Fra i pochi occidentali che sono riusciti a incontrarli c’è il repoter Thomas Fuller, del «New York Times», che dopo una lunga marcia sui monti è arrivato in un villaggio, accolto dalle grida di chi chiedeva di «essere portato in salvo in America». Questi «soldati americani» hanno tutti superato la soglia dei 50 anni, ricordano a memoria i nomi in codice di siti e agenti Usa, indossano divise laotiane abbandonate da soldati dopo alcuni scontri del 1999, sono armati di kalashnikov e spostano il campo ogni settimana nel timore di essere trovati dai militari di Vientiane che gli danno la caccia considerandoli «spie».

Le sparatorie sono frequenti e ad essere uccisi sono soprattutto i famigliari: donne, anziani e bambini che hanno più difficoltà a muoversi lungo i sentieri della giungla sui monti che si affacciano sul fiume Mekong.

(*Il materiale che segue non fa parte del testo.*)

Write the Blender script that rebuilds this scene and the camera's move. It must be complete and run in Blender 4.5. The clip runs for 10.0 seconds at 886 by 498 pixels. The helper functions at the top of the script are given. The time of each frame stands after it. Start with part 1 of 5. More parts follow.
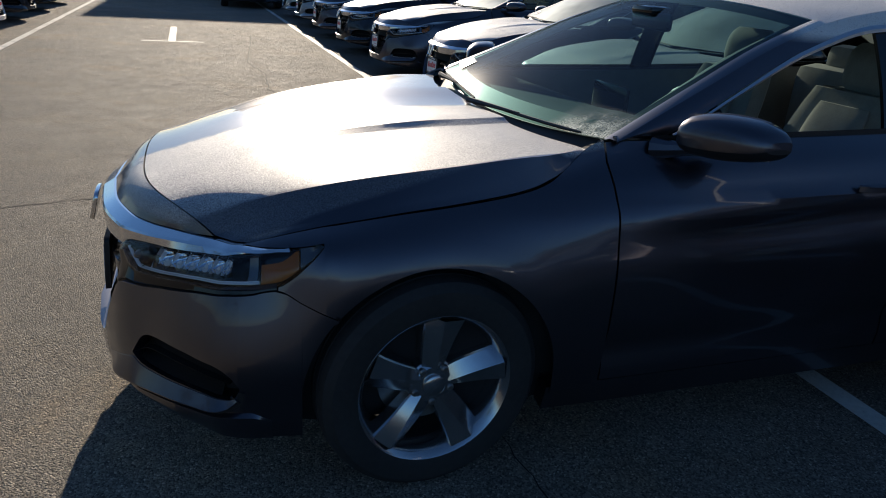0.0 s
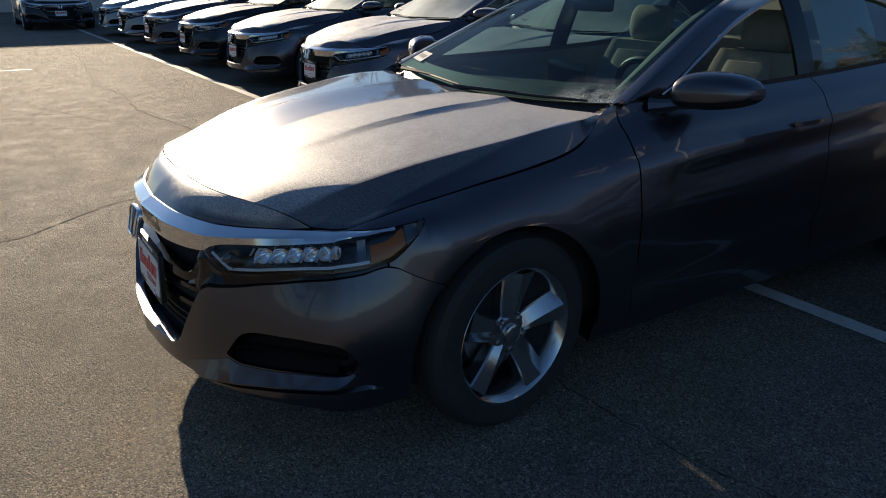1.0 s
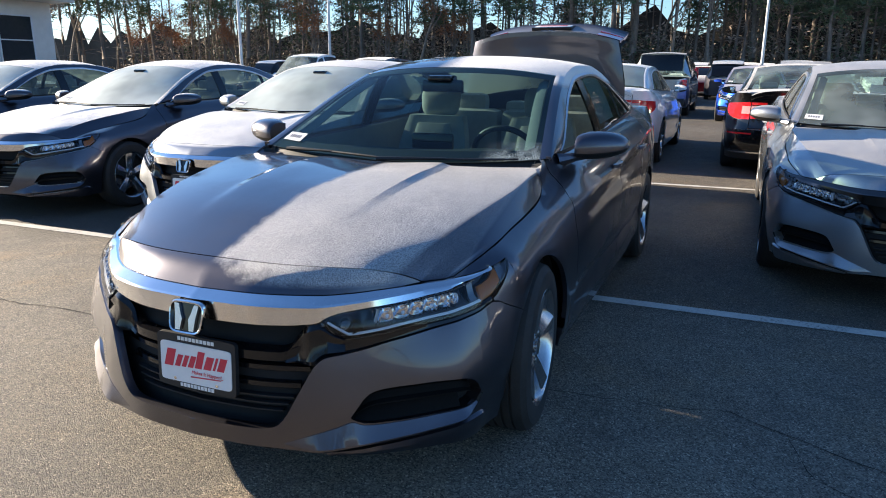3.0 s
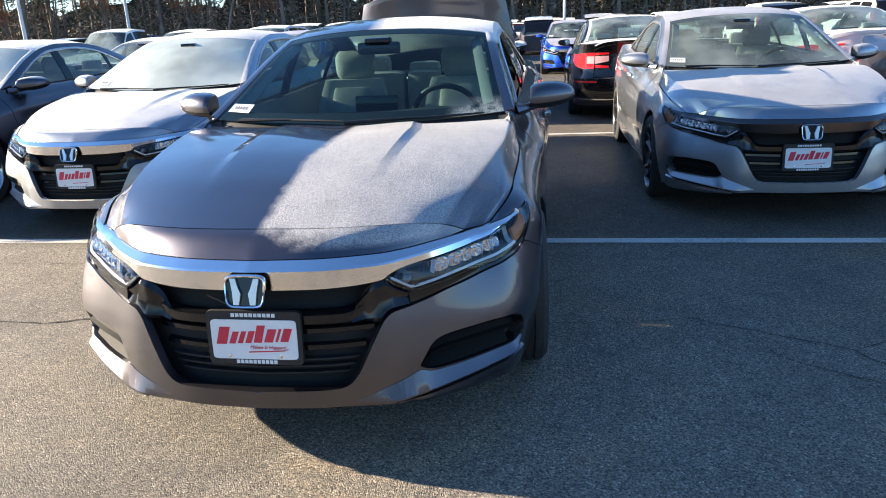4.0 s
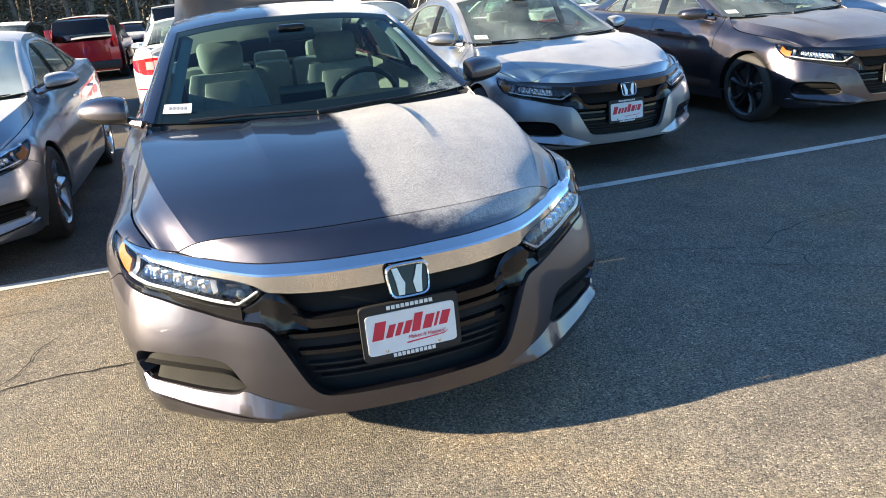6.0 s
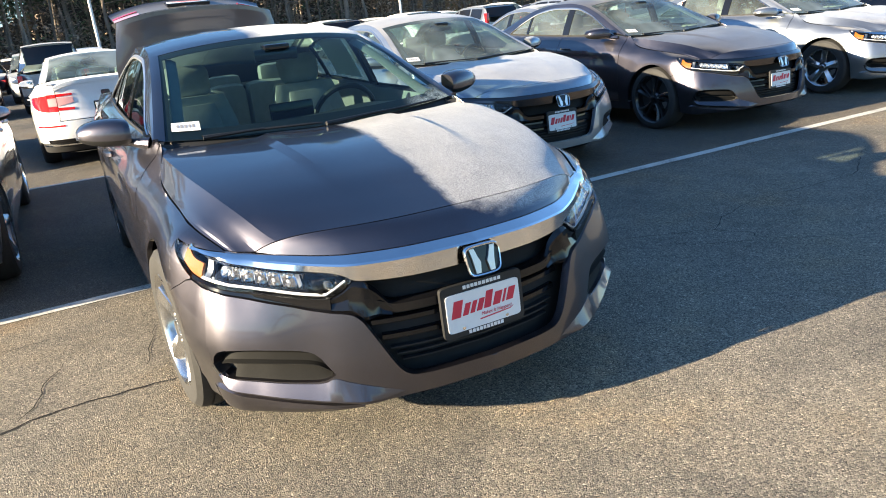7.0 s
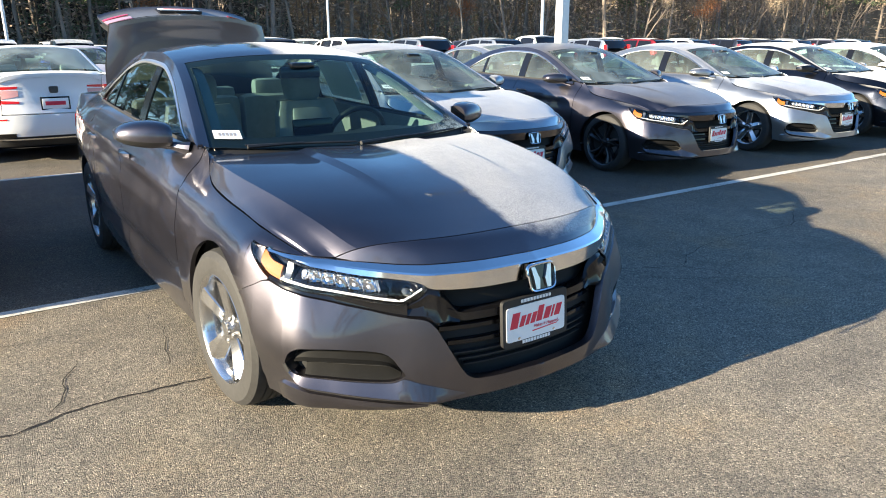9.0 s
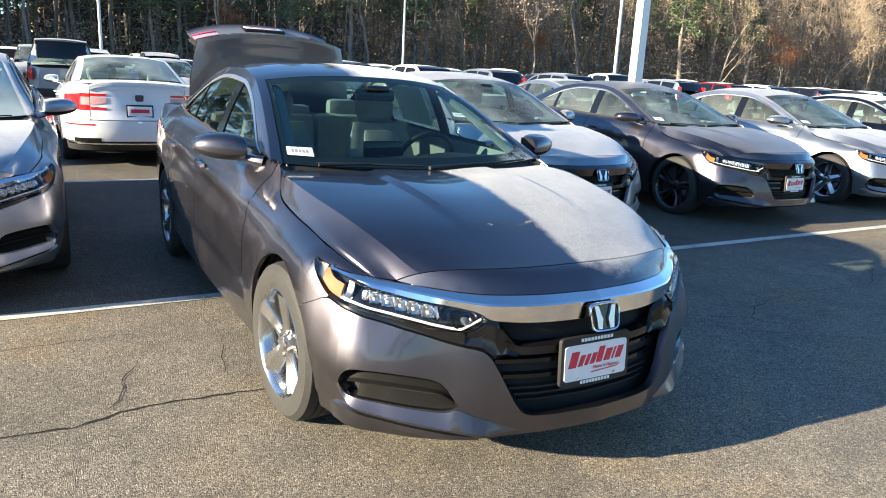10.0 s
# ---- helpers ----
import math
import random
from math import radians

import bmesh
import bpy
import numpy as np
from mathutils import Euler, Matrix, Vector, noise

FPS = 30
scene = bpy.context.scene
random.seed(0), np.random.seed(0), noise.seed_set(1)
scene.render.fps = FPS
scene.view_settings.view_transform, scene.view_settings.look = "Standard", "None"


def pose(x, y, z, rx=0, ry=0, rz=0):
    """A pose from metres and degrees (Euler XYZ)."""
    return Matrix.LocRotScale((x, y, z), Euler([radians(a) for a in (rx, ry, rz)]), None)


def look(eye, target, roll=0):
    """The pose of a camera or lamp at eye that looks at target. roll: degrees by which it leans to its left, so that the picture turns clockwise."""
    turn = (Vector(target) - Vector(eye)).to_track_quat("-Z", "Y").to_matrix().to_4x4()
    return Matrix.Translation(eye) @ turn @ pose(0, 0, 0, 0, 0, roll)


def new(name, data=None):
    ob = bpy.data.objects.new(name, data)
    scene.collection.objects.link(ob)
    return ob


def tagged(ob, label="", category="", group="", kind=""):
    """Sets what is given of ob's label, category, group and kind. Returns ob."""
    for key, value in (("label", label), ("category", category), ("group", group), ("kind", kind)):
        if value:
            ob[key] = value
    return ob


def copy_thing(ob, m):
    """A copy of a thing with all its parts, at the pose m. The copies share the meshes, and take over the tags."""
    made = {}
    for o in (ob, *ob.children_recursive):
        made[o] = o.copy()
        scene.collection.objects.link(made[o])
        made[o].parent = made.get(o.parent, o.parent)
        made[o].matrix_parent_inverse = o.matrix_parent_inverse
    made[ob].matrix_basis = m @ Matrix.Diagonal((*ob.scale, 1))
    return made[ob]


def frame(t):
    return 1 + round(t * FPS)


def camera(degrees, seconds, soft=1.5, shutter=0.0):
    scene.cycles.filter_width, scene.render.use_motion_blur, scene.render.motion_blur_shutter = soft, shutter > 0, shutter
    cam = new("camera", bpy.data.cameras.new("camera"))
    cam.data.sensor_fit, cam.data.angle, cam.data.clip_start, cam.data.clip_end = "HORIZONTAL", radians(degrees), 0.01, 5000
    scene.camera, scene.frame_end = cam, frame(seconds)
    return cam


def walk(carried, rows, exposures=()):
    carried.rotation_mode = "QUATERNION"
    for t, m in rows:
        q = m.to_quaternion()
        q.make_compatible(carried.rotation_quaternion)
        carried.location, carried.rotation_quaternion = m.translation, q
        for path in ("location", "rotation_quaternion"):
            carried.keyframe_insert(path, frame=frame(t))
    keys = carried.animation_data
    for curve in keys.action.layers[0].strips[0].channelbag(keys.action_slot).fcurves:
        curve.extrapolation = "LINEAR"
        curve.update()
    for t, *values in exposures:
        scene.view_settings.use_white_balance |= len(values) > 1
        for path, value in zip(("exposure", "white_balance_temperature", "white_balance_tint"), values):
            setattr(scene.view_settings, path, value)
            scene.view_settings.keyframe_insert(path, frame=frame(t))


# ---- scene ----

A occuparsi di loro è Amnesty International, che accusa il governo del Laos di violenze contro i civili, mentre secondo il Dipartimento di Stato la strategia di Vientiane è di «affamare gli ultimi combattenti Hmong».

Per il ministero degli Esteri del Laos invece il problema non esiste: con il Paese teatro di un boom di turisti occidentali che portano quantità crescenti di valuta pregiata ciò che prevale è l’intenzione di degradare il caso dei Hmong alla categoria di «banditi delle foreste». La Cia non si sente responsabile più di tanto perché, come ha dichiarato al «New York Times» l’ex agente Colin Thompson, che servì in Laos dal 1963 al 1966, «furono loro a decidere di difendersi dai comunisti, noi gli facemmo avere solo gli strumenti per farlo». E il generale Vang Pao è stato arrestato nel giugno scorso in California perché accusato di «complottare contro il governo comunista del Laos», proprio come la Cia lo aveva addestrato a fare quarant’anni fa.

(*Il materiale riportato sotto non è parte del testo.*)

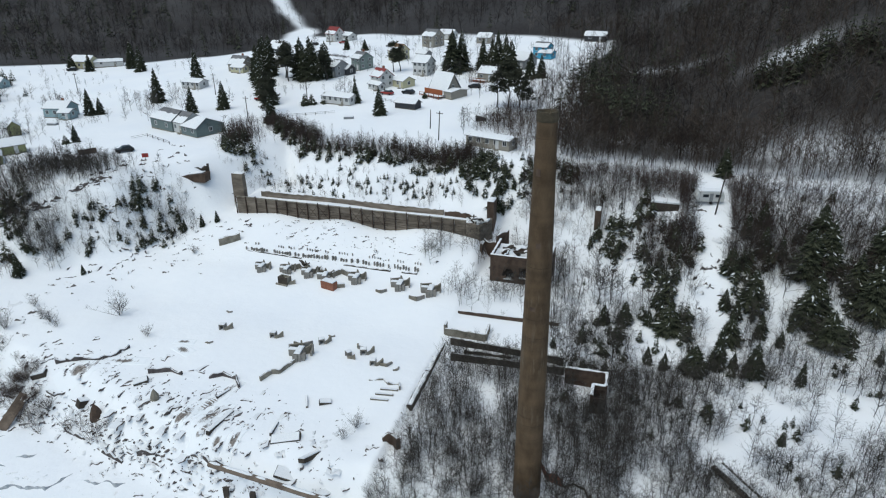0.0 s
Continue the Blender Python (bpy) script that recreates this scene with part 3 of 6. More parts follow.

Le tribù Hmong seguono le contraddizioni della storia americana attraverso le trasmissioni radio, sperano che Vang Pao venga miracolosamente assolto e non si capacitano ancora della visita fatta dal presidente George W. Bush in un Vietnam che considerano ancora nemico mortale, ma nonostante tutto continuano a vedere negli Stati Uniti la loro unica possibile fonte di salvezza.

Sognano di ricevere aiuti e visti per poter emigrare negli Stati Uniti, dove tutti hanno qualche parente, mentre non ne vogliono sentire di finire nei campi rifugiati della Thailandia. «Se l’America non ci vuole allora sarebbe bene che gettasse su di noi una grande bomba per ucciderci tutti», ha detto un combattente Hmong al reporter del «New York Times» confermando che il bivio per il suo popolo delle montagne resta quello di quarant’anni fa: o l’America o la morte.